• **Exercise aim**
Extract the lines from the start through the line that holds "what is given", both included, omitting all images.

◆ ◆ ◆ ◆

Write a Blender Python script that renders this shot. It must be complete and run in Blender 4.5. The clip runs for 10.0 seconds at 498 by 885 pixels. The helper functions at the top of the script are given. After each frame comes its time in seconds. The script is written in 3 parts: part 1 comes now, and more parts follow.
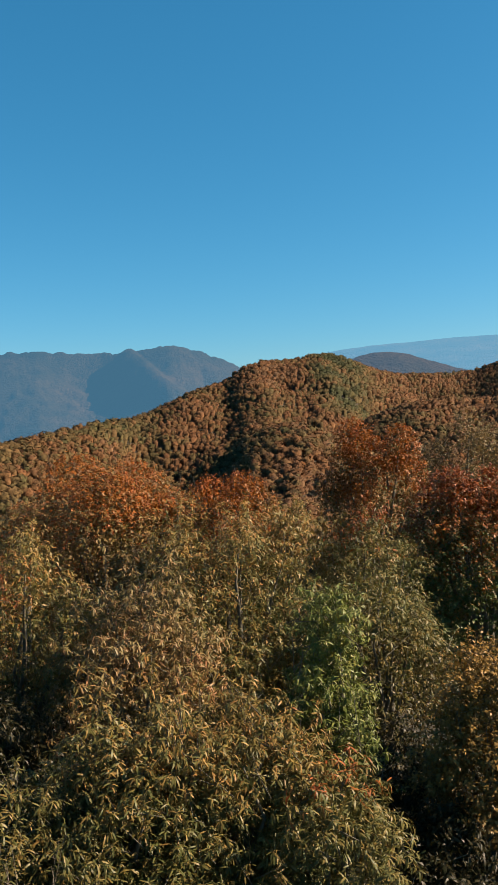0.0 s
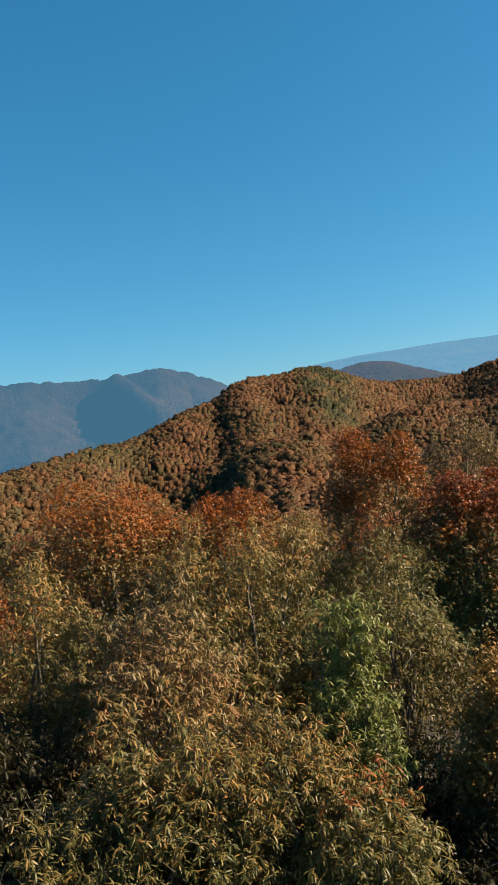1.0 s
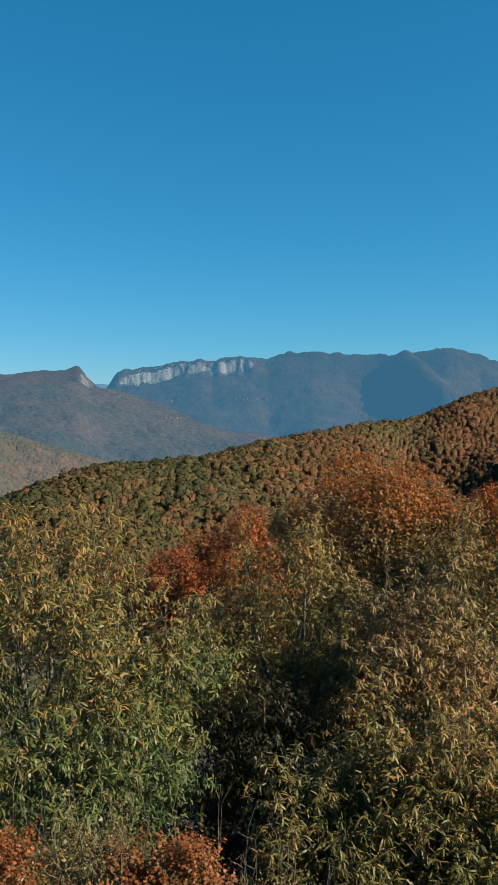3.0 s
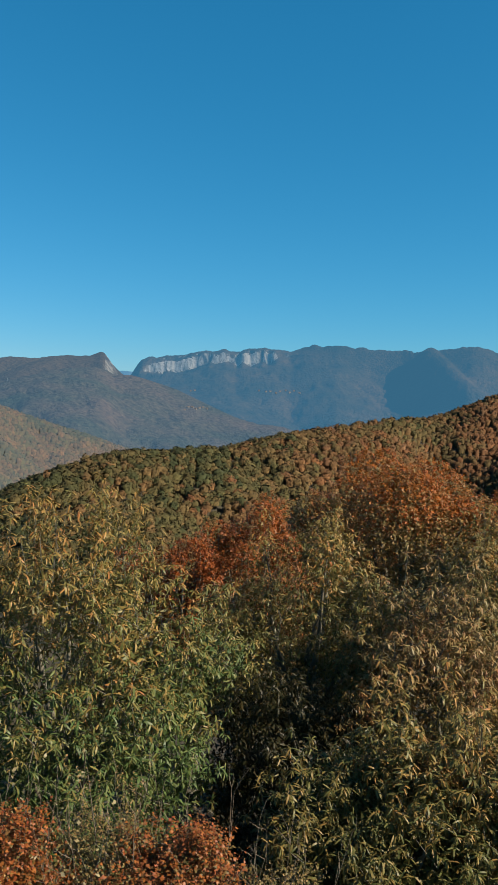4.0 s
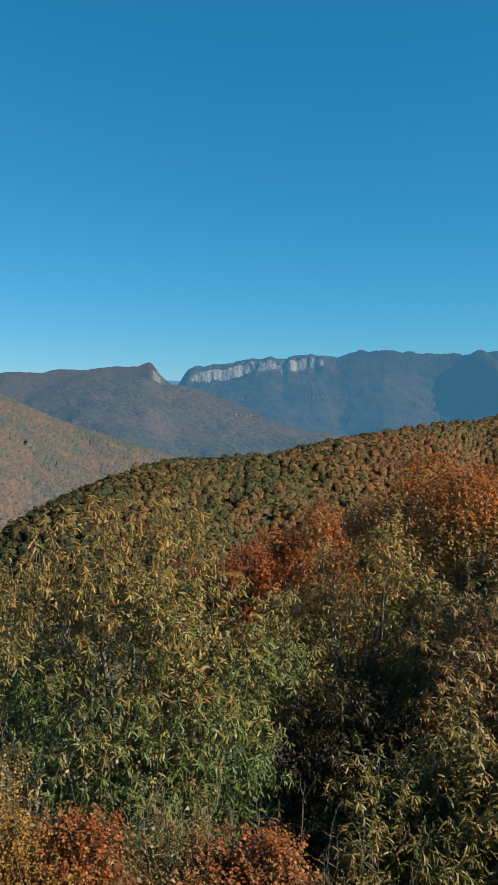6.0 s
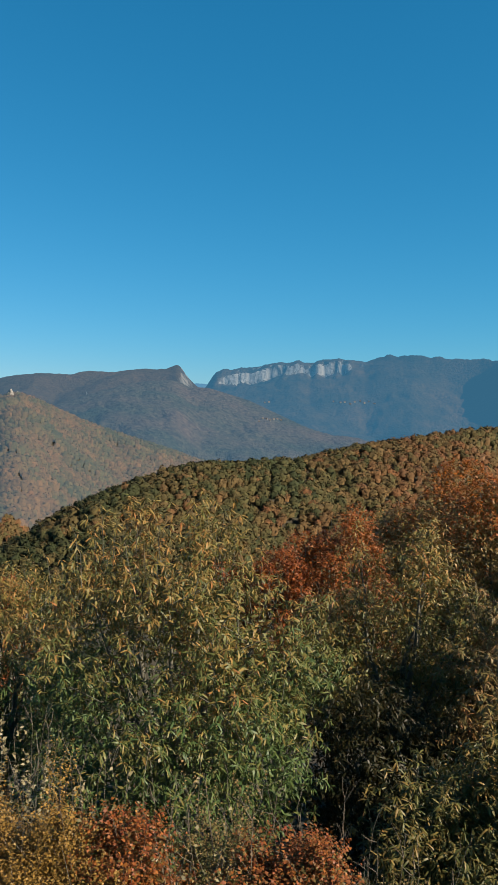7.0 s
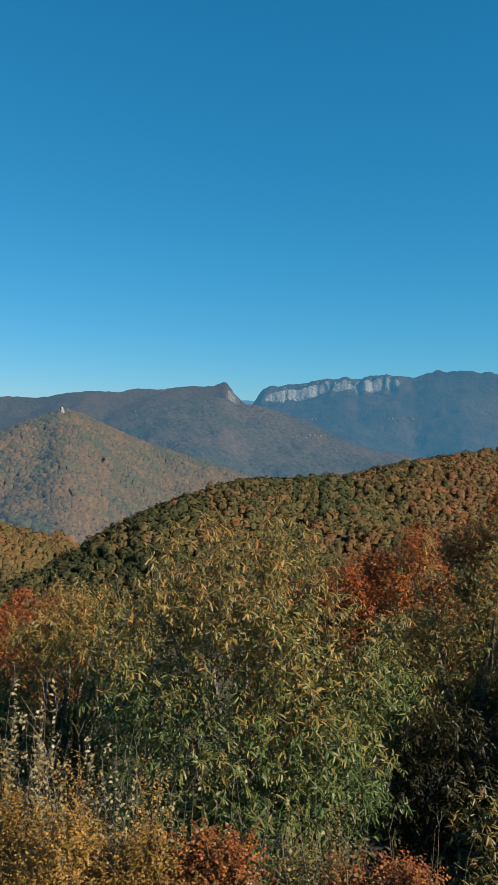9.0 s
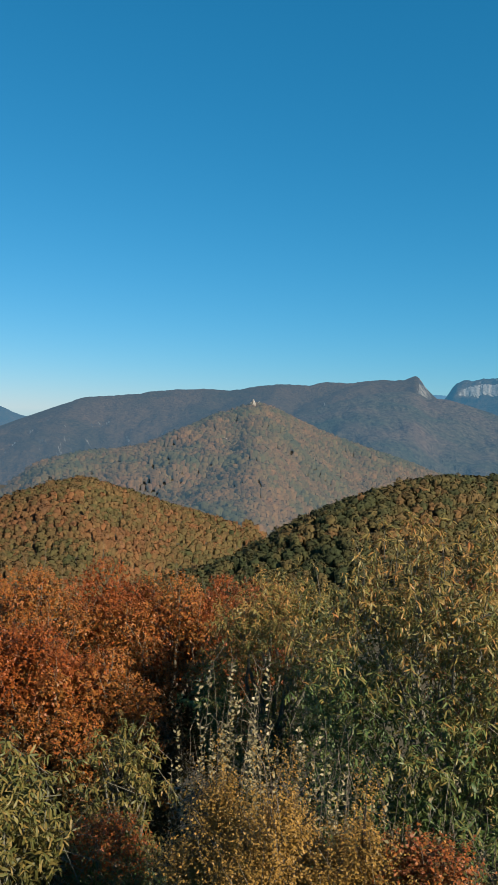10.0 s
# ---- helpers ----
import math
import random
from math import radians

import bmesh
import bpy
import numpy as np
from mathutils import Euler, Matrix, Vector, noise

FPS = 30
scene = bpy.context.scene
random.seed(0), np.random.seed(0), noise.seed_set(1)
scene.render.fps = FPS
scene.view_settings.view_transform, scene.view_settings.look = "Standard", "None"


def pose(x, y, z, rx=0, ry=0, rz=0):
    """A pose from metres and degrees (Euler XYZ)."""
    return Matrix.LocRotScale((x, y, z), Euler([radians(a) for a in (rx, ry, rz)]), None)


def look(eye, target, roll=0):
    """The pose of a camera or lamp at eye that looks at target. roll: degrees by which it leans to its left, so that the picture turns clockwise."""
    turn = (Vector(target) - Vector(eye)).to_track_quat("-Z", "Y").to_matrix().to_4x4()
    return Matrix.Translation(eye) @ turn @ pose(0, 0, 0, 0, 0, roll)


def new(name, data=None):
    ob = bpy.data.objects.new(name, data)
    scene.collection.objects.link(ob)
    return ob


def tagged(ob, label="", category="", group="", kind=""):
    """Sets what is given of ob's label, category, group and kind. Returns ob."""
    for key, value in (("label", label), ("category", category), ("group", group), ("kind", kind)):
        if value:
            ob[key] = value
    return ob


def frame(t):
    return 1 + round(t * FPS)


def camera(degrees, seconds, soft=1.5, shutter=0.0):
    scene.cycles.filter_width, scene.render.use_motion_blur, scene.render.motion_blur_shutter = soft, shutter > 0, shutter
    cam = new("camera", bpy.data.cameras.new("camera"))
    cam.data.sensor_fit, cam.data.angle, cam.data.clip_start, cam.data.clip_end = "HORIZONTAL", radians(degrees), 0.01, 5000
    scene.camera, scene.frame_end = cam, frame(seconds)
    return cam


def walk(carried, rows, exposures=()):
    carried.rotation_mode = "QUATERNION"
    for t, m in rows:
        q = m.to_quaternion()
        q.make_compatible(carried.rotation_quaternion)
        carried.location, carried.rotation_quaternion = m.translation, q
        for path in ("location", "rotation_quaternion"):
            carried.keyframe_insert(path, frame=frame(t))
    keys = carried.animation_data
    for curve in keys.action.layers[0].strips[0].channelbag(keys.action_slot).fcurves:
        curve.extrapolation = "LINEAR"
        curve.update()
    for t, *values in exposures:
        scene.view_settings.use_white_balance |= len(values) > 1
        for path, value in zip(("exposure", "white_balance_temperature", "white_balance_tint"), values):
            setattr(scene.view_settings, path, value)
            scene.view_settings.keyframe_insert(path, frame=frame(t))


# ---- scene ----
cam = camera(34.68, 10.0, soft=1.2)
EXPO = 1.2
EYE = 5.2                      # the camera's height over the ground it stands above
# seconds, place, and turn of the hand-held camera
PATH = [
    (0, 0.271, -0.213, 5.256, 86.79, 2.91, -21.02),
    (0.5, 0.204, -0.139, 5.248, 87.85, 3.85, -22.99),
    (1, 0.135, -0.102, 5.236, 87.96, 6.52, -21.76),
    (1.5, 0.098, -0.04, 5.217, 87.91, 1.48, -16.76),
    (2, 0.087, -0.021, 5.205, 87.81, -0.49, -11.37),
    (2.5, 0.069, -0.023, 5.215, 87.42, 0.46, -5.35),
    (3, 0.049, -0.009, 5.204, 87.47, 0.55, -1.61),
    (4.5, 0, 0, 5.2, 86.48, -1.85, 0.11),
    (5, -0.007, -0.031, 5.203, 86.33, -1.66, -0.11),
    (5.5, -0.059, -0.003, 5.198, 87.1, 0.24, -1.05),
    (6, -0.124, -0.027, 5.197, 87.33, -0.28, 3.39),
    (6.2, -0.155, -0.04, 5.193, 87.29, -0.62, 5.4),
    (7.5, -0.363, -0.098, 5.198, 88.22, -1.22, 5.34),
    (8, -0.439, -0.031, 5.182, 89.21, -0.04, 9.76),
    (8.5, -0.515, -0.043, 5.187, 89.2, 0.1, 11.63),
    (9, -0.626, -0.092, 5.195, 88.71, -0.77, 8.7),
    (9.5, -0.751, -0.111, 5.2, 88.25, -1.44, 11.52),
    (10, -0.877, -0.154, 5.219, 87.97, -1.71, 22.19),
]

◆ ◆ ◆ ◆

• **Response below**
Write a Blender Python script that renders this shot. It must be complete and run in Blender 4.5. The clip runs for 10.0 seconds at 498 by 885 pixels. The helper functions at the top of the script are given. After each frame comes its time in seconds. The script is written in 3 parts: part 1 comes now, and more parts follow.
0.0 s
1.0 s
3.0 s
4.0 s
6.0 s
7.0 s
9.0 s
10.0 s
# ---- helpers ----
import math
import random
from math import radians

import bmesh
import bpy
import numpy as np
from mathutils import Euler, Matrix, Vector, noise

FPS = 30
scene = bpy.context.scene
random.seed(0), np.random.seed(0), noise.seed_set(1)
scene.render.fps = FPS
scene.view_settings.view_transform, scene.view_settings.look = "Standard", "None"


def pose(x, y, z, rx=0, ry=0, rz=0):
    """A pose from metres and degrees (Euler XYZ)."""
    return Matrix.LocRotScale((x, y, z), Euler([radians(a) for a in (rx, ry, rz)]), None)


def look(eye, target, roll=0):
    """The pose of a camera or lamp at eye that looks at target. roll: degrees by which it leans to its left, so that the picture turns clockwise."""
    turn = (Vector(target) - Vector(eye)).to_track_quat("-Z", "Y").to_matrix().to_4x4()
    return Matrix.Translation(eye) @ turn @ pose(0, 0, 0, 0, 0, roll)


def new(name, data=None):
    ob = bpy.data.objects.new(name, data)
    scene.collection.objects.link(ob)
    return ob


def tagged(ob, label="", category="", group="", kind=""):
    """Sets what is given of ob's label, category, group and kind. Returns ob."""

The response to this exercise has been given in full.